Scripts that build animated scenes
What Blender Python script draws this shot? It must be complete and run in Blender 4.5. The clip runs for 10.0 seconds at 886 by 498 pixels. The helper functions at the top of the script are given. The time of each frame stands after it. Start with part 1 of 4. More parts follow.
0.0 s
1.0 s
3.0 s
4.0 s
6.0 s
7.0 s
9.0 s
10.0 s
---
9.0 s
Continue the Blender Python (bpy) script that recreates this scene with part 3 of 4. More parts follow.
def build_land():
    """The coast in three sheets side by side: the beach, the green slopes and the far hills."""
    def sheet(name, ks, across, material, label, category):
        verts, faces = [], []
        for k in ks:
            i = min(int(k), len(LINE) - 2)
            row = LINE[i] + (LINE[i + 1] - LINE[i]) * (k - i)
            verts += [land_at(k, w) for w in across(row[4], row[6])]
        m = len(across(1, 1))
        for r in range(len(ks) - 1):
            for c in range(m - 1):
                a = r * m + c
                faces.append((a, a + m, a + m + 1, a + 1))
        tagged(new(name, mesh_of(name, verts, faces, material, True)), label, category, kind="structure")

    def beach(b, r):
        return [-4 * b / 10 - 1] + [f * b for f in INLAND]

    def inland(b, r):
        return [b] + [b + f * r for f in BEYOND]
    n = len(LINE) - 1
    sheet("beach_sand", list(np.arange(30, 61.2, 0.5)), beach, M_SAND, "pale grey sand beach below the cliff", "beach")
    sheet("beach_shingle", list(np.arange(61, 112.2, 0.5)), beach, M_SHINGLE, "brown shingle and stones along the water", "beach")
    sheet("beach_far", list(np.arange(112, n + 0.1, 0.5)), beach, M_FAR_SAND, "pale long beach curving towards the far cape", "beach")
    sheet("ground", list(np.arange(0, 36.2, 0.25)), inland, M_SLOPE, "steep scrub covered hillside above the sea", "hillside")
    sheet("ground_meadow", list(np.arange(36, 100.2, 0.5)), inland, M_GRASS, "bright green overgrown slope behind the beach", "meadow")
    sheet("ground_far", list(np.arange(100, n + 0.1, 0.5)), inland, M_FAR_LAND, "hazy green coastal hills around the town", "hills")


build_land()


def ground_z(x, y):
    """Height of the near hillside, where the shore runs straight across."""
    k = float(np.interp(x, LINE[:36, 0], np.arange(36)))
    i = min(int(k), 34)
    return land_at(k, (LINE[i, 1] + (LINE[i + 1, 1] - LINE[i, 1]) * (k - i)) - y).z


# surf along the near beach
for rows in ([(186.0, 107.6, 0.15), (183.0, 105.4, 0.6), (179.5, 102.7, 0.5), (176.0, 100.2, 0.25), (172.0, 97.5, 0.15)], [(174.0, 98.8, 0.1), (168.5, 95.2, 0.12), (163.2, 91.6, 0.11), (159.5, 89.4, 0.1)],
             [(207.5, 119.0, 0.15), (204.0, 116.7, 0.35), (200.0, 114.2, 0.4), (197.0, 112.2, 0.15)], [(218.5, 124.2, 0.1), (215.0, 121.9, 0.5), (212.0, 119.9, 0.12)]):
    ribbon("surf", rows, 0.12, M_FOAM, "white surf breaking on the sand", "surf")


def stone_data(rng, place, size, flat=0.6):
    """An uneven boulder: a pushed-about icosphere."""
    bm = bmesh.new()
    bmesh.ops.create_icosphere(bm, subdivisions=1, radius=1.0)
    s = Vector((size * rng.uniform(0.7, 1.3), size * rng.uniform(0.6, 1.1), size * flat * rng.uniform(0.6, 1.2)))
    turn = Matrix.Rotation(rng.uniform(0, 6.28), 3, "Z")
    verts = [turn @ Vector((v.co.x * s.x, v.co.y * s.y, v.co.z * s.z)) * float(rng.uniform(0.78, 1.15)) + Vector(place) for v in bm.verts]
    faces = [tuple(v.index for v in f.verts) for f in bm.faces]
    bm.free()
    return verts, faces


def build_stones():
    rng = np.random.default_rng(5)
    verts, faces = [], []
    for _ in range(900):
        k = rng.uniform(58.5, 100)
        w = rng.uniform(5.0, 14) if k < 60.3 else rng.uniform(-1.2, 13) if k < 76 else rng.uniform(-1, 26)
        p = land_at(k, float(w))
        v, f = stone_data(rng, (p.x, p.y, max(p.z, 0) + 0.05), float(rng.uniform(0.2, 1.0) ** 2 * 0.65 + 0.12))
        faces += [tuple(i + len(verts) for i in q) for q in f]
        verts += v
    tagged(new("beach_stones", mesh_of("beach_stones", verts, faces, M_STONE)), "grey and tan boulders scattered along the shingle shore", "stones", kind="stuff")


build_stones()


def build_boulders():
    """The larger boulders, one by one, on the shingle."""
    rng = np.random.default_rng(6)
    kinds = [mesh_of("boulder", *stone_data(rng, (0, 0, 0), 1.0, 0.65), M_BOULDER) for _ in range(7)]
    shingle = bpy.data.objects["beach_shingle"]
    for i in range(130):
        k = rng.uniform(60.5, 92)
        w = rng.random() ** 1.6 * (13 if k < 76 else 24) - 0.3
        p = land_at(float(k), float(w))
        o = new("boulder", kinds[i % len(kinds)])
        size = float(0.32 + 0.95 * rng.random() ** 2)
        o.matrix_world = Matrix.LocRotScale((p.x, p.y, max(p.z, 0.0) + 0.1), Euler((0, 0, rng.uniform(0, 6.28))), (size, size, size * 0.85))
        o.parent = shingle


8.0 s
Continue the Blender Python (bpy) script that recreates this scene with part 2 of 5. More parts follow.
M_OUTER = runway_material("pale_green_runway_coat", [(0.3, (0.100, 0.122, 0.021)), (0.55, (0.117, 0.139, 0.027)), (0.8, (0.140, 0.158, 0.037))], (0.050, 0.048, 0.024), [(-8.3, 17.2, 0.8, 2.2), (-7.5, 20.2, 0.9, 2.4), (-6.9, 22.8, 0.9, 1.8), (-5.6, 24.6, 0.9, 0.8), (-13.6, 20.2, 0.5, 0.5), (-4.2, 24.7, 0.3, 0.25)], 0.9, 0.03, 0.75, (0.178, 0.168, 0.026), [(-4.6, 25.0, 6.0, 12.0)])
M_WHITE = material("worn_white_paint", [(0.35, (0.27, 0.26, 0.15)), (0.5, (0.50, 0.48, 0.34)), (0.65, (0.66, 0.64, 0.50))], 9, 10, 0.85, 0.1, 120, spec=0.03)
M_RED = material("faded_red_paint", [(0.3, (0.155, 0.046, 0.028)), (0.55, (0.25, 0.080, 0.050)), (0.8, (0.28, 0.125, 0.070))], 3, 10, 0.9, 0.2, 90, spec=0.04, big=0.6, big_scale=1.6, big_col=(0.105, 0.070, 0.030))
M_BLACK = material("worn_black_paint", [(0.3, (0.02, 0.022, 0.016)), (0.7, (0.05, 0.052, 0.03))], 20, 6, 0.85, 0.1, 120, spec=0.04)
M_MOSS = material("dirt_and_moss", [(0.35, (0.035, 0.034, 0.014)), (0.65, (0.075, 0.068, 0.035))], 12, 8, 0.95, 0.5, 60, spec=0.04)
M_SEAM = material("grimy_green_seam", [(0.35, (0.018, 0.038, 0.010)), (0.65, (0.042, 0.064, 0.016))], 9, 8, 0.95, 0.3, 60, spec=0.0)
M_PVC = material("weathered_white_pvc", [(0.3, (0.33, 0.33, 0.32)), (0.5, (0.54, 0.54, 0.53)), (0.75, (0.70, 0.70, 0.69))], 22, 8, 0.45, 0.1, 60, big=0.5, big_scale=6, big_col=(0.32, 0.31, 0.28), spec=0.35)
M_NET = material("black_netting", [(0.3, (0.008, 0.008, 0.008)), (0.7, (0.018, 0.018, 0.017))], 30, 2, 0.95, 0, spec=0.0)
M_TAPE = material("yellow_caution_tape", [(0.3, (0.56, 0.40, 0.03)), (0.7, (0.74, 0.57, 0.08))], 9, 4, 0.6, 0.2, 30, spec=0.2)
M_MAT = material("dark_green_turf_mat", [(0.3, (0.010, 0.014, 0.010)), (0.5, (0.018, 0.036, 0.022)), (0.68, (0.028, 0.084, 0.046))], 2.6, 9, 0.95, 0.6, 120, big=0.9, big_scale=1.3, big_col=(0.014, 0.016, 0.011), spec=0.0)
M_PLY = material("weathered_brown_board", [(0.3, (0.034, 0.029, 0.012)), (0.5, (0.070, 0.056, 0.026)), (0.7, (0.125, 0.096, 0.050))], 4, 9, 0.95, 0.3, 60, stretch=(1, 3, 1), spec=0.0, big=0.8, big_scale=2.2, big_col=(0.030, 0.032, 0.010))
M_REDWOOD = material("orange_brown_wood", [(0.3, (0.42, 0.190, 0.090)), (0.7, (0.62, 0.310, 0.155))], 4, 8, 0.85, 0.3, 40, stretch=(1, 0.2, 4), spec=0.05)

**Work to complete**
Extract from the data every line where "Continue" shows up.

**The output**
Continue the Blender Python (bpy) script that recreates this scene with part 3 of 4. More parts follow.
Continue the Blender Python (bpy) script that recreates this scene with part 2 of 5. More parts follow.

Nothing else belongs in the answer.